Brasilidade : Diante dos inúmeros escandalos políticos e financeiros que deterioraram a imagem e a credibilidade do Brasil, que dicas econômicas você daria ao governo para retomar a confiança dos brasileiros, do mercado e dos investidores ?
Lauro Mattei : Veja bem, a corrupção faz parte da política brasileira desde os primórdios da fundação do país. Todavia, nos últimos tempos, especialmente no período pós democratização (1985 em diante) ela assumiu níveis inaceitáveis. Atualmente ela desencadeou algo muito preocupante que é seu total enraizamento nas diversas esferas governamentais. Com isso, o público e o privado estão cada vez mais embricados em interesses escusos.
Assim, entendo que só há um caminho: a luta implacável contra os corruptos, sejam eles políticos, empresários ou mesmo funcionários públicos. Não é mais possível tolerar essa situação, uma vez que foi aceitando pequenos delitos como normais que se chegou onde nos encontramos hoje. Mas minha receita tem poucas chances, infelizmente, de se tornar realidade, uma vez que o próprio sistema judiciário também já foi contaminado pelo vírus da corrupção, por mais que se tenha um juiz aqui e outro acolá querendo fazer a verdadeira justiça.

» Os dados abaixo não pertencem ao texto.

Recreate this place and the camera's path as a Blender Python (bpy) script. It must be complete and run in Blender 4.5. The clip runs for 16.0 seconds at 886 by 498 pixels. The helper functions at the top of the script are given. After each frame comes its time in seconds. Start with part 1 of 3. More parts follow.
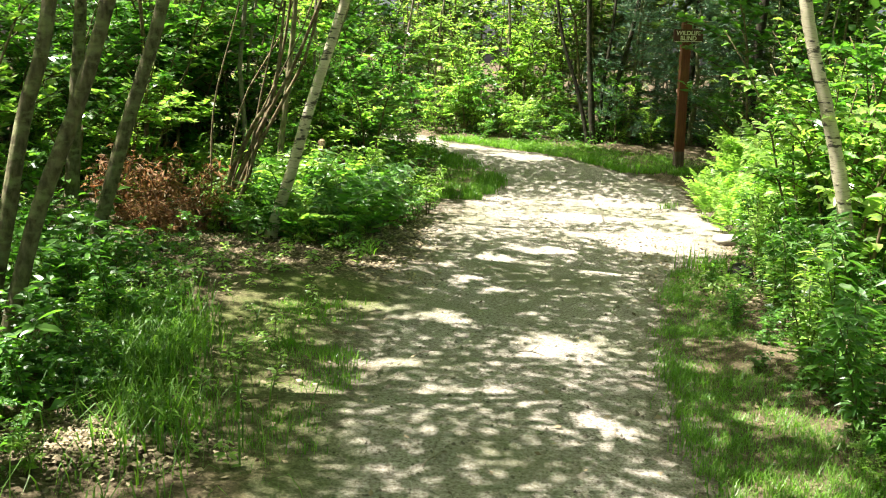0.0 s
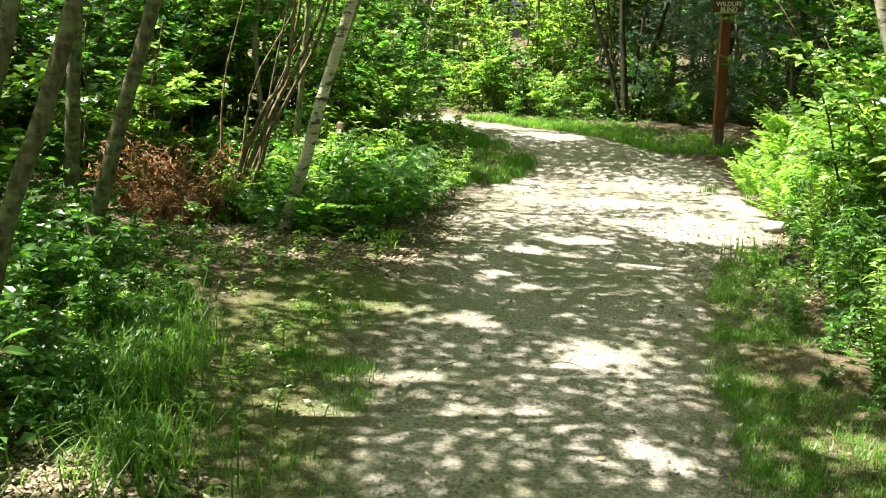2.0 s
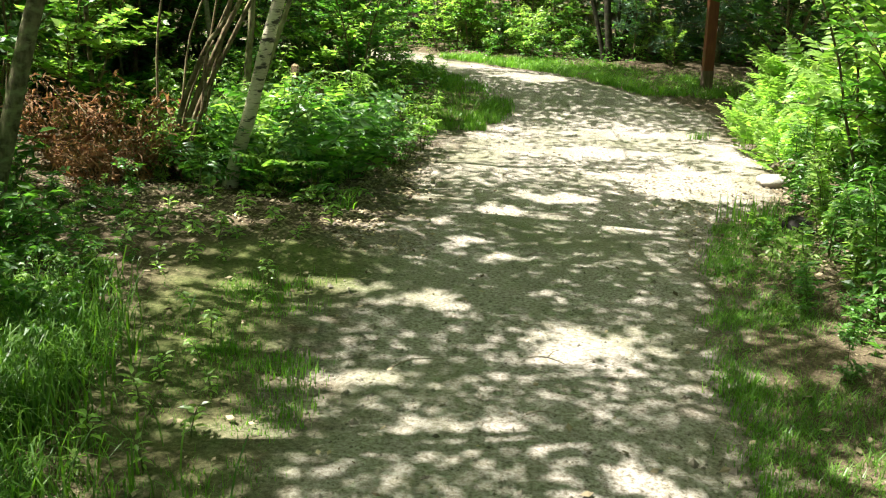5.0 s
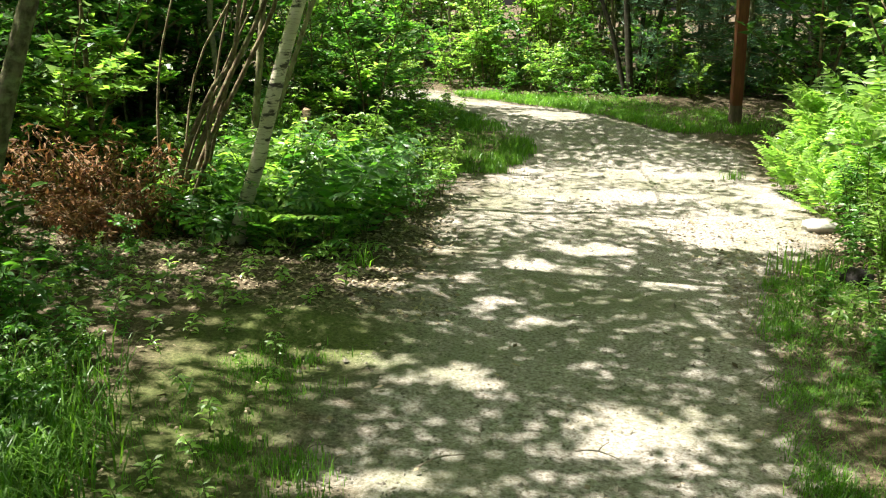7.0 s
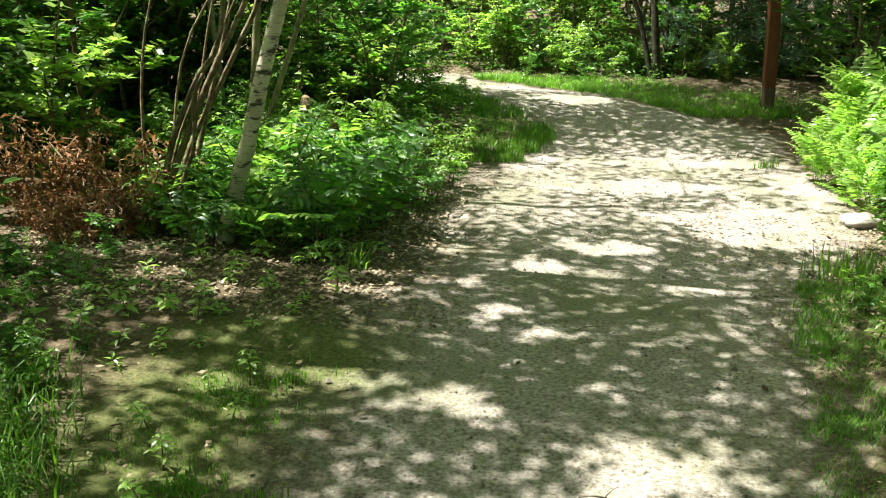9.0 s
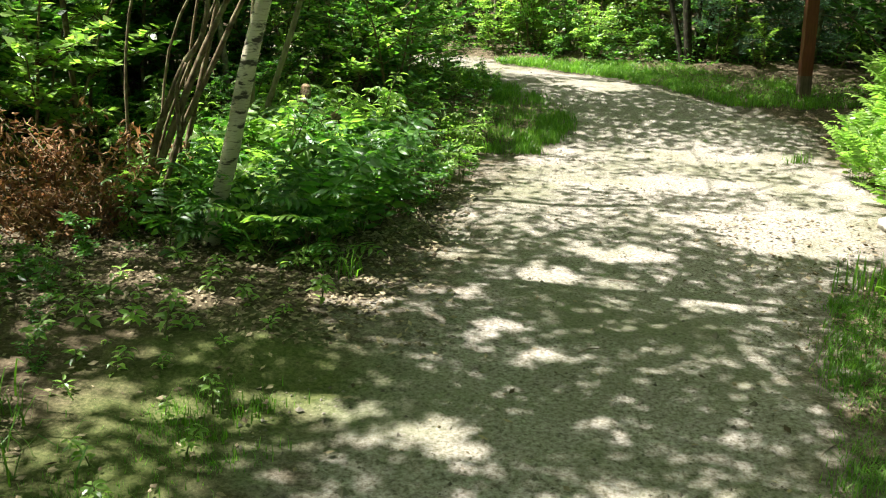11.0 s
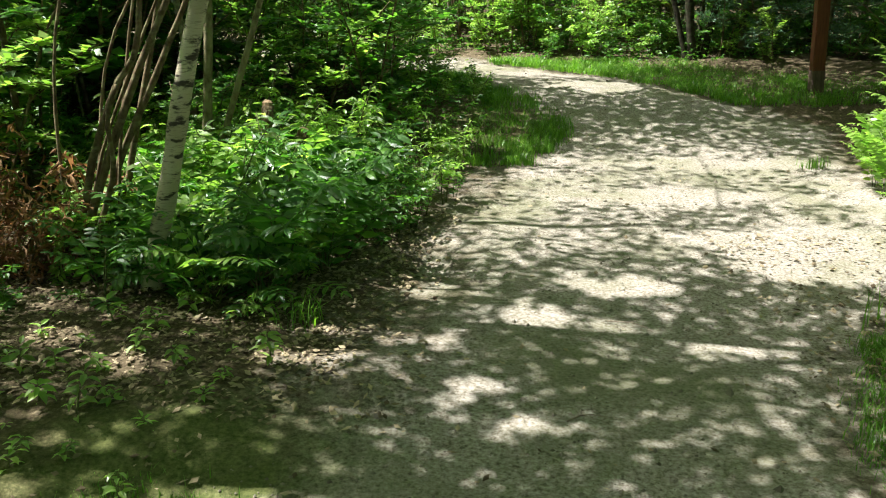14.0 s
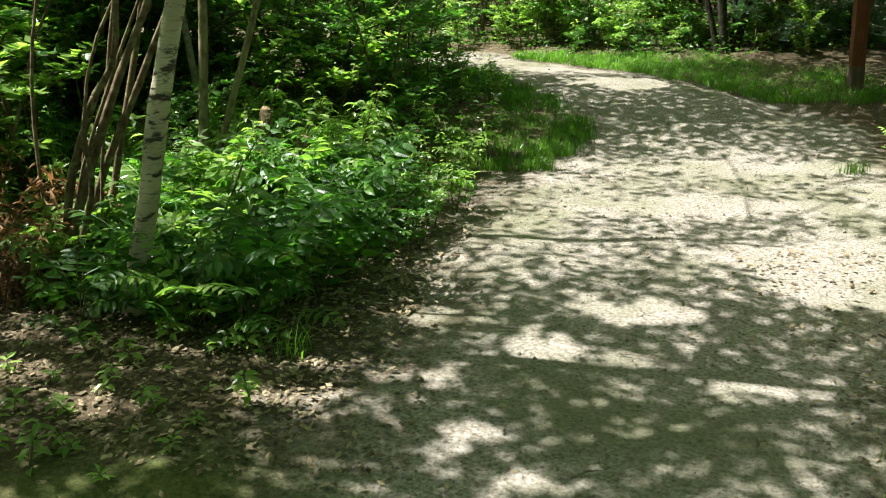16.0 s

A sociedade brasileira, penso eu, ainda não está preparada para fazer esta luta, que é árdua e longa. Escândalos são noticiados todo dia, inclusive por meios de comunicação tão corruptos quanto aqueles que eles denunciam.
Enfim, este é o Brasil. Oxalá um dia possamos viver em uma nação cujo fundamento não seja a "Lei do Gerson".
Lauro Mattei, economista formado pela Universidade de Campinas e de Oxford (Inglaterra). Atualmente trabalha como professor nos cursos de Graduação em Ciências Econômicas e no Programa de Pós-Graduação de Administração da Universidade Federal de Santa Catarina. Atua também na área de economia, priorizando os seguintes temas: desenvolvimento econômico, desenvolvimento rural e territorial, economia brasileira e regional, economia do trabalho e políticas públicas de erradicação da pobreza e da exclusão social.